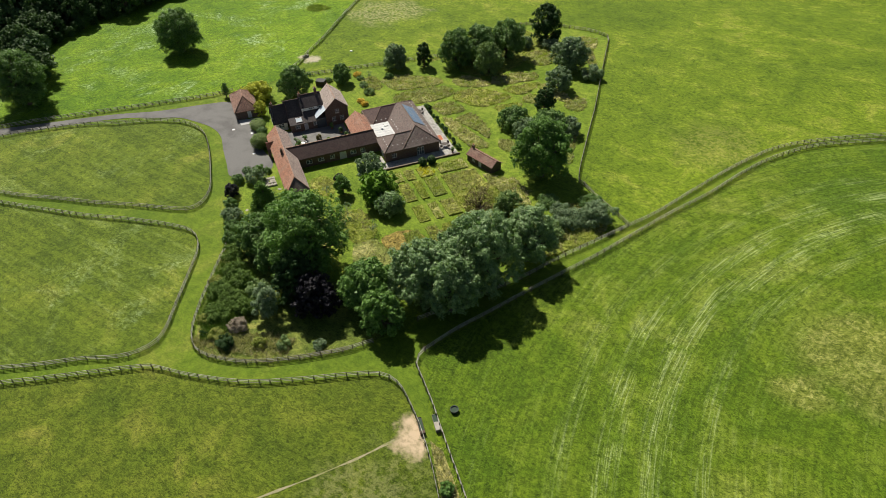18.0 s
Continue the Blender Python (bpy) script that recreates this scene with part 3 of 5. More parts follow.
def wall(parent, m, length, height, material, openings=(), gable=0.0, thick=0.3, deep=0.6):
    """A wall that runs along x, its outer face at y = 0, with openings through it, and its windows and doors."""
    xs = sorted({0.0, length, *(o[0] for o in openings), *(o[0] + o[2] for o in openings)})
    zs = sorted({-deep, height, *(o[1] for o in openings), *(o[1] + o[3] for o in openings)})
    bm = bmesh.new()
    for xa, xb in zip(xs, xs[1:]):
        for za, zb in zip(zs, zs[1:]):
            if not any(o[0] - 1e-4 <= xa and xb <= o[0] + o[2] + 1e-4 and o[1] - 1e-4 <= za and zb <= o[1] + o[3] + 1e-4 for o in openings):
                add_box(bm, xa, xb, 0, thick, za, zb)
    if gable:
        vs = [bm.verts.new(p) for y in (0, thick) for p in ((0, y, height), (length, y, height), (length / 2, y, height + gable))]
        for f in ((0, 1, 2), (5, 4, 3), (0, 3, 4, 1), (1, 4, 5, 2), (2, 5, 3, 0)):
            bm.faces.new([vs[i] for i in f])
    bmesh.ops.remove_doubles(bm, verts=bm.verts[:], dist=0.0005)
    bm.normal_update()
    uv_box(bm)
    part("wall", placed(bm, m), material, parent)
    for x, z, w, h, kind in openings:
        if kind == "window":
            n = max(2, round(w / 0.6))
            wdw = part("window", placed(frame_ring(x, x + w, z, z + h, 0.08, 0.05, 0.15), m), TRIM["window"], parent, "painted casement window")
            part("transom", placed(box(x + 0.08, x + w - 0.08, 0.07, 0.13, z + h * 0.55, z + h * 0.55 + 0.05), m), TRIM["window"], wdw)
            for k in range(1, n):
                xm = x + w * k / n
                part("mullion", placed(box(xm - 0.04, xm + 0.04, 0.055, 0.145, z + 0.08, z + h - 0.08), m), TRIM["window"], wdw)
            part("pane", placed(box(x + 0.04, x + w - 0.04, 0.1, 0.11, z + 0.04, z + h - 0.04), m), GLASS, wdw)
            part("sill", placed(box(x - 0.06, x + w + 0.06, -0.08, 0.05, z - 0.08, z - 0.004), m), STONE, wdw)
        elif kind == "garage":
            d = part("garage_door", placed(boxes([(x, x + w, 0.12, 0.17, z + h * k / 5, z + h * (k + 1) / 5 - 0.03) for k in range(5)]), m), WHITE, parent, "pale grey panelled garage door")
            part("handle", placed(box(x + w / 2 - 0.12, x + w / 2 + 0.12, 0.08, 0.12, z + 0.95, z + 1.0), m), METAL, d)
            part("frame", placed(boxes([(x - 0.1, x, -0.02, 0.1, z, z + h + 0.1), (x + w, x + w + 0.1, -0.02, 0.1, z, z + h + 0.1), (x, x + w, -0.02, 0.1, z + h, z + h + 0.1)]), m), WHITE, d)
        elif kind == "opening":
            part("lintel", placed(box(x - 0.15, x + w + 0.15, -0.03, 0.1, z + h, z + h + 0.2), m), TIMBER, parent)
        elif kind == "door":
            d = part("door", placed(boxes([(x + 0.06, x + w - 0.06, 0.12, 0.17, z + 0.02, z + h - 0.06)]), m), TRIM["door"], parent, "painted plank door")
            part("frame", placed(boxes([(x, x + 0.06, 0.04, 0.2, z, z + h), (x + w - 0.06, x + w, 0.04, 0.2, z, z + h), (x + 0.06, x + w - 0.06, 0.04, 0.2, z + h - 0.06, z + h)]), m), TRIM["window"], d)
            part("handle", placed(box(x + w - 0.2, x + w - 0.1, 0.08, 0.12, z + 1.0, z + 1.04), m), METAL, d)


def slope(parent, pts, material, thick=0.13, name="roof_slope"):
    """A roof slab with courses along its eave."""
    bm = bmesh.new()
    top = [bm.verts.new(p) for p in pts]
    low = [bm.verts.new((p[0], p[1], p[2] - thick)) for p in pts]
    bm.faces.new(top)
    bm.faces.new(low[::-1])
    for i in range(len(pts)):
        j = (i + 1) % len(pts)
        bm.faces.new((top[j], top[i], low[i], low[j]))
    bmesh.ops.recalc_face_normals(bm, faces=bm.faces[:])
    uv_box(bm)
    return part(name, bm, material, parent)


def ridge_line(parent, a, b, material):
    """Half-round ridge or hip tiles laid end to end."""
    a, b = Vector(a), Vector(b)
    n = max(1, round((b - a).length / 0.45))
    bm = bmesh.new()
    for i in range(n):
        p, q = a.lerp(b, i / n), a.lerp(b, (i + 0.97) / n)
        tube(bm, p, q, 0.1, 0.09, 6)
    return part("ridge_tiles", bm, material, parent)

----

Reproduce the material word for word, minus the images.

18.0 s
Continue the Blender Python (bpy) script that recreates this scene with part 3 of 5. More parts follow.
def wall(parent, m, length, height, material, openings=(), gable=0.0, thick=0.3, deep=0.6):
    """A wall that runs along x, its outer face at y = 0, with openings through it, and its windows and doors."""
    xs = sorted({0.0, length, *(o[0] for o in openings), *(o[0] + o[2] for o in openings)})
    zs = sorted({-deep, height, *(o[1] for o in openings), *(o[1] + o[3] for o in openings)})
    bm = bmesh.new()
    for xa, xb in zip(xs, xs[1:]):
        for za, zb in zip(zs, zs[1:]):
            if not any(o[0] - 1e-4 <= xa and xb <= o[0] + o[2] + 1e-4 and o[1] - 1e-4 <= za and zb <= o[1] + o[3] + 1e-4 for o in openings):
                add_box(bm, xa, xb, 0, thick, za, zb)
    if gable:
        vs = [bm.verts.new(p) for y in (0, thick) for p in ((0, y, height), (length, y, height), (length / 2, y, height + gable))]
        for f in ((0, 1, 2), (5, 4, 3), (0, 3, 4, 1), (1, 4, 5, 2), (2, 5, 3, 0)):
            bm.faces.new([vs[i] for i in f])
    bmesh.ops.remove_doubles(bm, verts=bm.verts[:], dist=0.0005)
    bm.normal_update()
    uv_box(bm)
    part("wall", placed(bm, m), material, parent)
    for x, z, w, h, kind in openings:
        if kind == "window":
            n = max(2, round(w / 0.6))
            wdw = part("window", placed(frame_ring(x, x + w, z, z + h, 0.08, 0.05, 0.15), m), TRIM["window"], parent, "painted casement window")
            part("transom", placed(box(x + 0.08, x + w - 0.08, 0.07, 0.13, z + h * 0.55, z + h * 0.55 + 0.05), m), TRIM["window"], wdw)
            for k in range(1, n):
                xm = x + w * k / n
                part("mullion", placed(box(xm - 0.04, xm + 0.04, 0.055, 0.145, z + 0.08, z + h - 0.08), m), TRIM["window"], wdw)
            part("pane", placed(box(x + 0.04, x + w - 0.04, 0.1, 0.11, z + 0.04, z + h - 0.04), m), GLASS, wdw)
            part("sill", placed(box(x - 0.06, x + w + 0.06, -0.08, 0.05, z - 0.08, z - 0.004), m), STONE, wdw)
        elif kind == "garage":
            d = part("garage_door", placed(boxes([(x, x + w, 0.12, 0.17, z + h * k / 5, z + h * (k + 1) / 5 - 0.03) for k in range(5)]), m), WHITE, parent, "pale grey panelled garage door")
            part("handle", placed(box(x + w / 2 - 0.12, x + w / 2 + 0.12, 0.08, 0.12, z + 0.95, z + 1.0), m), METAL, d)
            part("frame", placed(boxes([(x - 0.1, x, -0.02, 0.1, z, z + h + 0.1), (x + w, x + w + 0.1, -0.02, 0.1, z, z + h + 0.1), (x, x + w, -0.02, 0.1, z + h, z + h + 0.1)]), m), WHITE, d)
        elif kind == "opening":
            part("lintel", placed(box(x - 0.15, x + w + 0.15, -0.03, 0.1, z + h, z + h + 0.2), m), TIMBER, parent)
        elif kind == "door":
            d = part("door", placed(boxes([(x + 0.06, x + w - 0.06, 0.12, 0.17, z + 0.02, z + h - 0.06)]), m), TRIM["door"], parent, "painted plank door")
            part("frame", placed(boxes([(x, x + 0.06, 0.04, 0.2, z, z + h), (x + w - 0.06, x + w, 0.04, 0.2, z, z + h), (x + 0.06, x + w - 0.06, 0.04, 0.2, z + h - 0.06, z + h)]), m), TRIM["window"], d)
            part("handle", placed(box(x + w - 0.2, x + w - 0.1, 0.08, 0.12, z + 1.0, z + 1.04), m), METAL, d)


def slope(parent, pts, material, thick=0.13, name="roof_slope"):
    """A roof slab with courses along its eave."""
    bm = bmesh.new()
    top = [bm.verts.new(p) for p in pts]
    low = [bm.verts.new((p[0], p[1], p[2] - thick)) for p in pts]
    bm.faces.new(top)
    bm.faces.new(low[::-1])
    for i in range(len(pts)):
        j = (i + 1) % len(pts)
        bm.faces.new((top[j], top[i], low[i], low[j]))
    bmesh.ops.recalc_face_normals(bm, faces=bm.faces[:])
    uv_box(bm)
    return part(name, bm, material, parent)


def ridge_line(parent, a, b, material):
    """Half-round ridge or hip tiles laid end to end."""
    a, b = Vector(a), Vector(b)
    n = max(1, round((b - a).length / 0.45))
    bm = bmesh.new()
    for i in range(n):
        p, q = a.lerp(b, i / n), a.lerp(b, (i + 0.97) / n)
        tube(bm, p, q, 0.1, 0.09, 6)
    return part("ridge_tiles", bm, material, parent)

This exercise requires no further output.